Hubert Doucet |
Mme C. D. doit subir une opération visant à corriger son prolapsus rectal récidivant, une sorte de hernie douloureuse qui cause de l'incontinence. Mais en raison de son âge, 89 ans, et de sa condition générale, le personnel médical hésite à l'opérer.
Ce cas, présenté par le responsable du programme de bioéthique, Hubert Doucet, à une quarantaine de personnes présentes au premier café de bioéthique, tenu à la librairie Olivieri le 8 février dernier, a suscité un vif débat entre les défenseurs de l'autonomie du patient et ceux qui s'inquiètent du coût des soins donnés aux personnes âgées. "Il ne faut pas oublier que plus de 10% du budget des soins de santé est consacré à la dernière année de vie", a souligné le maître de cérémonie.
Un argument qui a soulevé l'ire d'un participant. "Alors qu'on paie encore pour le maudit Stade olympique, je trouve odieux de parler des limites de notre budget de santé."
Si Mme C. D. a toute sa tête, comme on dit, elle risque d'entrer dans une spirale de problèmes de santé qui la conduiront vers un acharnement thérapeutique que nul ne souhaite. Mais peut-on laisser mourir une personne qui pourrait être sauvée par une intervention mineure?
En Grande-Bretagne, les personnes de 65 ans et plus n'ont pas droit à une hémodialyse à moins que le traitement ne soit déjà entamé. De plus, on a fixé à 50 ans la limite d'âge pour les transplantations rénales.
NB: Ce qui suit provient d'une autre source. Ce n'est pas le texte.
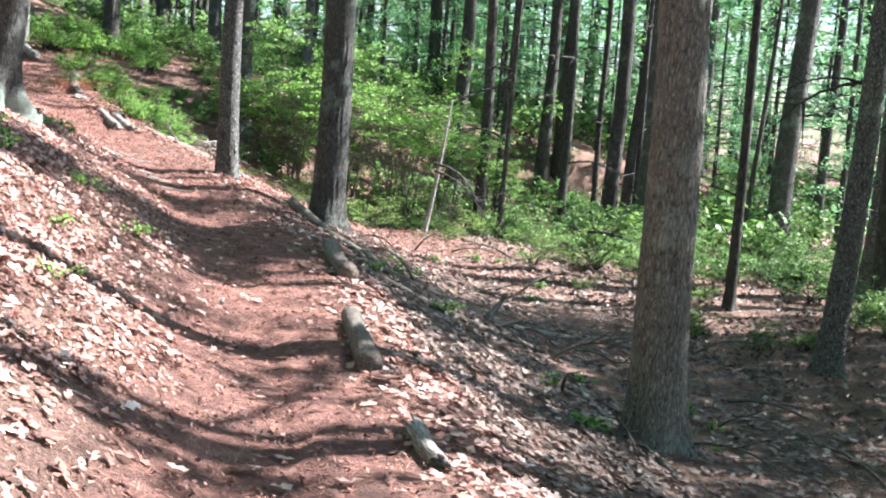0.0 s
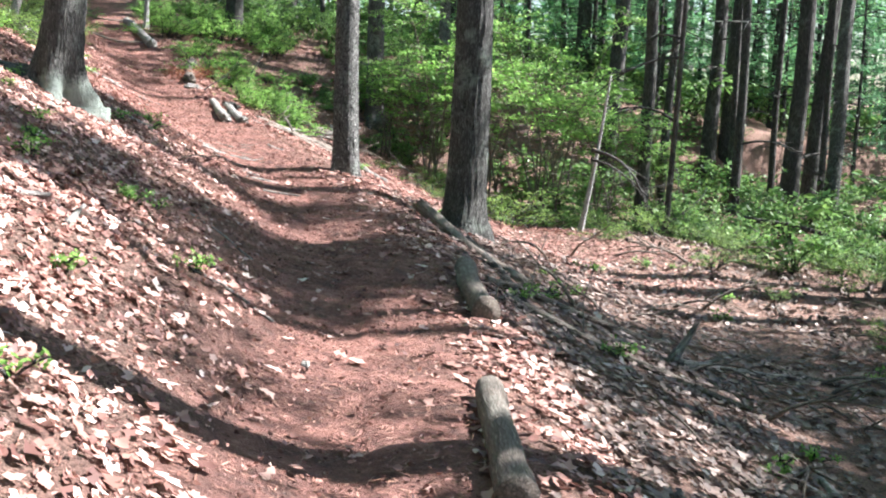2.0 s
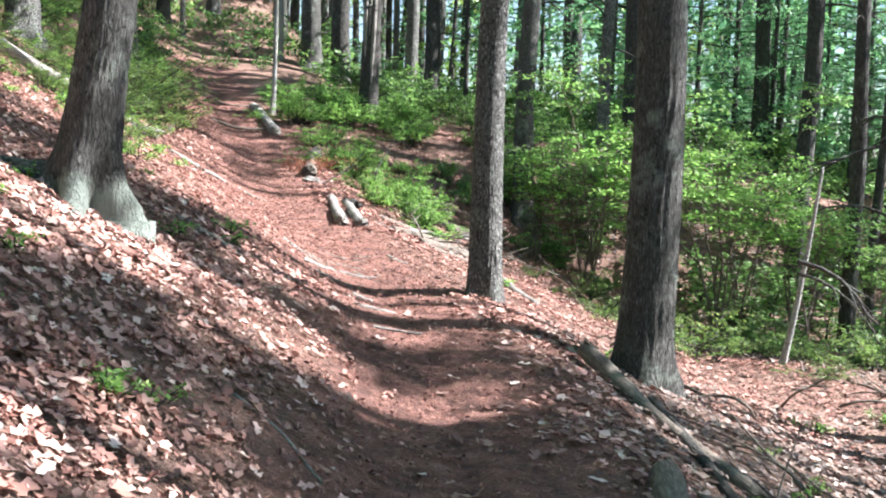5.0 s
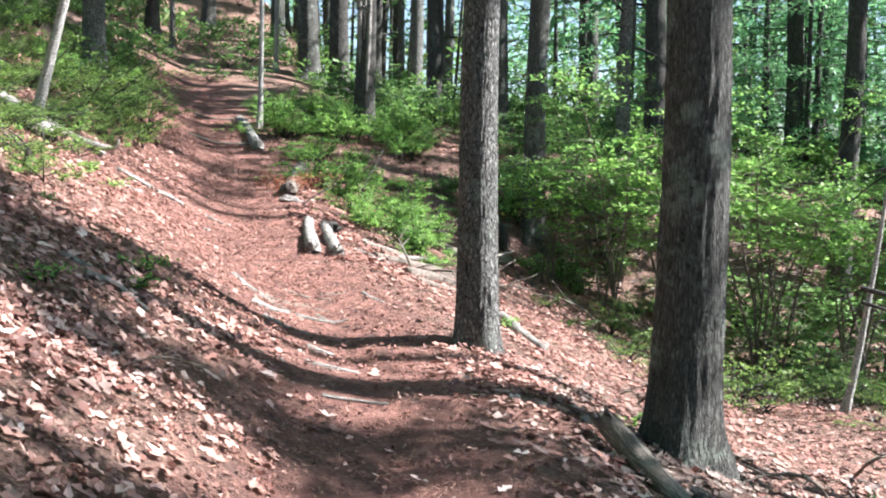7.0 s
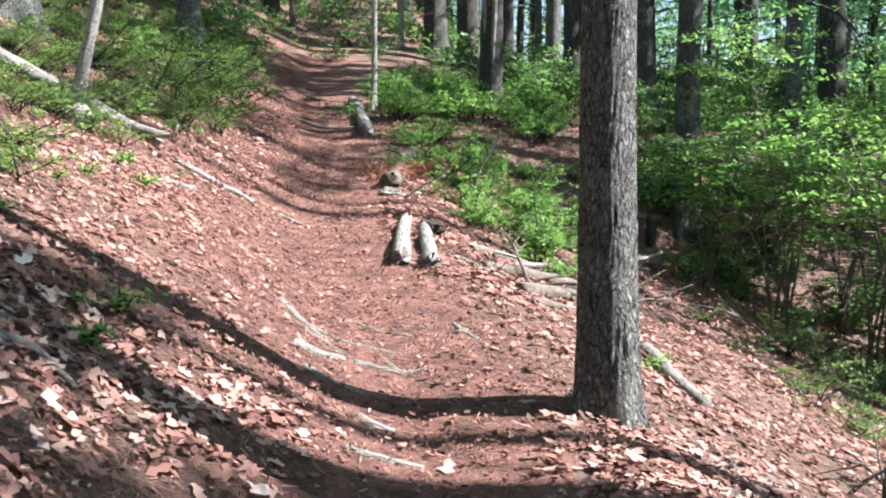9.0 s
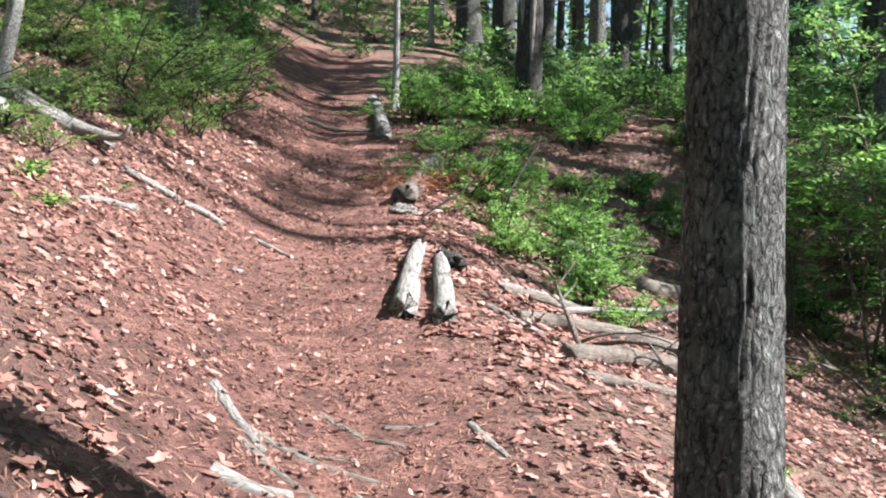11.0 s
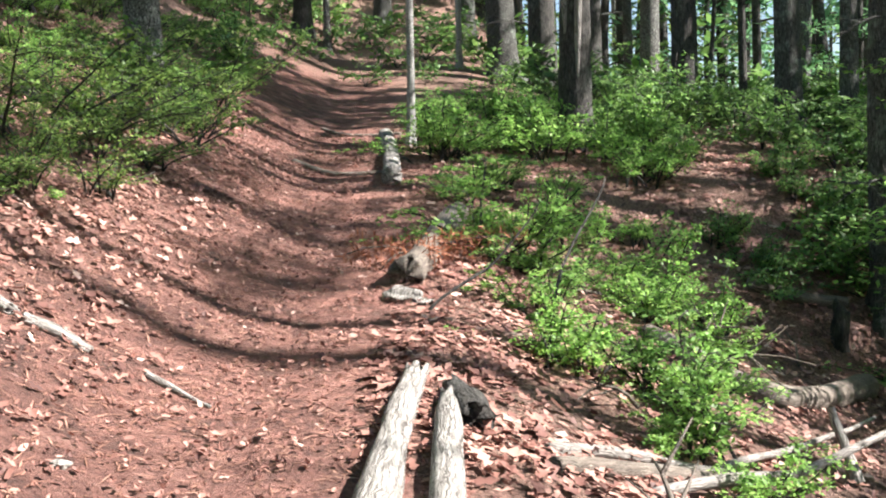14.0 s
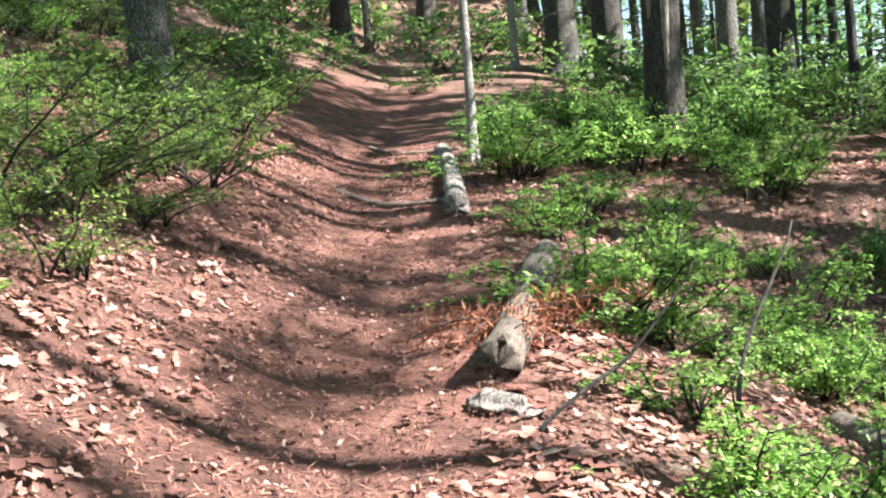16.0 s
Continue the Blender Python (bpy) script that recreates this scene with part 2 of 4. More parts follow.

Un État américain, l'Oregon, a choisi de ne pas établir de telles limites mais a élaboré une liste des maladies les plus coûteuses matériellement et humainement avant de fixer la ligne.
Au Québec, l'âge doit-il être un facteur d'exclusion? "Je sais que la question mérite d'être posée, mais je trouve choquant d'en être rendu là", a déclaré une participante. À quoi un autre, médecin, a répondu: "Moi, l'âge, je trouve que c'est important. Pas à cause de la discrimination, mais parce que les risques de subir une complication augmentent à mesure qu'on vieillit."
Ce dernier intervenant s'est fait reprocher de pratiquer une médecine de chiffres. "Probabilités, facteurs de risque, statistiques. On n'est pas à Loto-Québec!"
Trève de discussions: on opère ou pas? "On opère", en ont décidé les mains levées. À l'unanimité, moins une voix.
Une deuxième partie surprenante
La deuxième partie de la présentation a tout de
même réservé quelques surprises à l'assemblée.
Voici la suite de l'histoire.
L'opération, sous anesthésie générale, se déroule sans problème le 11 mai 1997. Au réveil cependant, la patiente est confuse et désorientée. De plus, elle a des problèmes urinaires. Trois jours plus tard, son état périclite. Elle souffre d'une pneumonie. Mais son coeur tient bon.
Que faire à ce stade-ci? Faut-il entamer un traitement aux antibiotiques ou abandonner Mme C. D. à son sort?
Ici encore, les avis sont partagés. Pour les uns, l'antibiothérapie est indiquée en raison de son côté non invasif; pour d'autres, c'est le point de non-retour. C'est là que l'intervention humaine doit s'arrêter pour laisser la nature suivre son cours.
Quoi qu'il en soit, cette première expérience collective de discussion sur un cas de bioéthique - sur le modèle des cafés philosophiques - s'est avérée fort intéressante. Le bistro de la librairie Olivieri est juste assez grand pour accueillir un groupe de 40 personnes et cela permet aux habitués de l'éthique de sortir de leurs lieux habituels.
"Nous aurions pu aborder le thème de l'allocation des ressources d'une façon très générale, mais nous avons préféré présenter un cas vécu. Un cas qui peut se reproduire de façon presque quotidienne dans un hôpital", a dit M. Doucet avant d'ouvrir le débat. Il a d'ailleurs joué son rôle d'animateur avec doigté, permettant à tous de s'exprimer à leur guise et ajoutant quelques données de son cru quand les discussions s'enlisaient.
Pour Paule Savignac, représentante de l'Association des étudiants en bioéthique, à l'origine de cette initiative, les cafés de bioéthique seront l'occasion d'échanger publiquement des points de vue sur des questions controversées. Profanes comme érudits sont les bienvenus. La rencontre du 8 février était la première manifestation publique de cette association. Les deux prochaines porteront sur l'euthanasie (29 mars) et le clonage (3 mai). Ça promet.